Stated exercise:
Make an exact copy of the data below, leaving out every picture.

++++ Raw data ++++

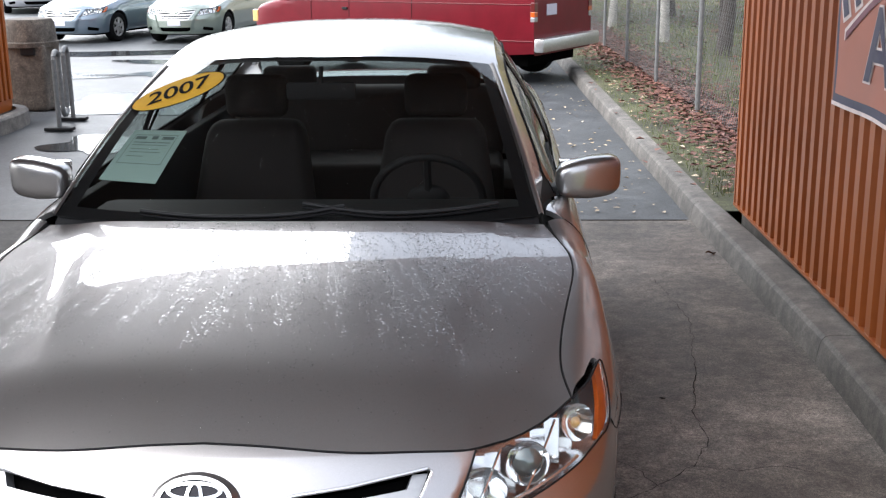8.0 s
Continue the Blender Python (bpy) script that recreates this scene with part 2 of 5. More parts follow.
def numeric_normals(fn, a, b, da=1e-3, db=1e-3, out=1):
    du = fn(a + da, b) - fn(a - da, b)
    dv = fn(a, b + db) - fn(a, b - db)
    n = np.cross(du, dv) * out
    return n / np.maximum(np.linalg.norm(n, axis=1), 1e-12)[:, None]


def fit_mesh(name, pieces):
    """One mesh from pieces of (points, faces, normals)."""
    vs, fs, ns, k = [], [], [], 0
    for p, f, n in pieces:
        vs.append(p)
        ns.append(n)
        fs += [tuple(i + k for i in g) for g in f]
        k += len(p)
    vs, ns = np.concatenate(vs), np.concatenate(ns)
    me = bpy.data.meshes.new(name)
    me.from_pydata(vs.tolist(), [], fs)
    me.shade_smooth()
    me.normals_split_custom_set_from_vertices(ns.tolist())
    return me


def flip(piece):
    """The mirror image across the middle of the car."""
    p, f, n = piece
    s = np.array([-1, 1, 1])
    return p * s, [tuple(reversed(g)) for g in f], n * s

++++

Expected answer:
8.0 s
Continue the Blender Python (bpy) script that recreates this scene with part 2 of 5. More parts follow.
def numeric_normals(fn, a, b, da=1e-3, db=1e-3, out=1):
    du = fn(a + da, b) - fn(a - da, b)
    dv = fn(a, b + db) - fn(a, b - db)
    n = np.cross(du, dv) * out
    return n / np.maximum(np.linalg.norm(n, axis=1), 1e-12)[:, None]


def fit_mesh(name, pieces):
    """One mesh from pieces of (points, faces, normals)."""
    vs, fs, ns, k = [], [], [], 0
    for p, f, n in pieces:
        vs.append(p)
        ns.append(n)
        fs += [tuple(i + k for i in g) for g in f]
        k += len(p)
    vs, ns = np.concatenate(vs), np.concatenate(ns)
    me = bpy.data.meshes.new(name)
    me.from_pydata(vs.tolist(), [], fs)
    me.shade_smooth()
    me.normals_split_custom_set_from_vertices(ns.tolist())
    return me


def flip(piece):
    """The mirror image across the middle of the car."""
    p, f, n = piece
    s = np.array([-1, 1, 1])
    return p * s, [tuple(reversed(g)) for g in f], n * s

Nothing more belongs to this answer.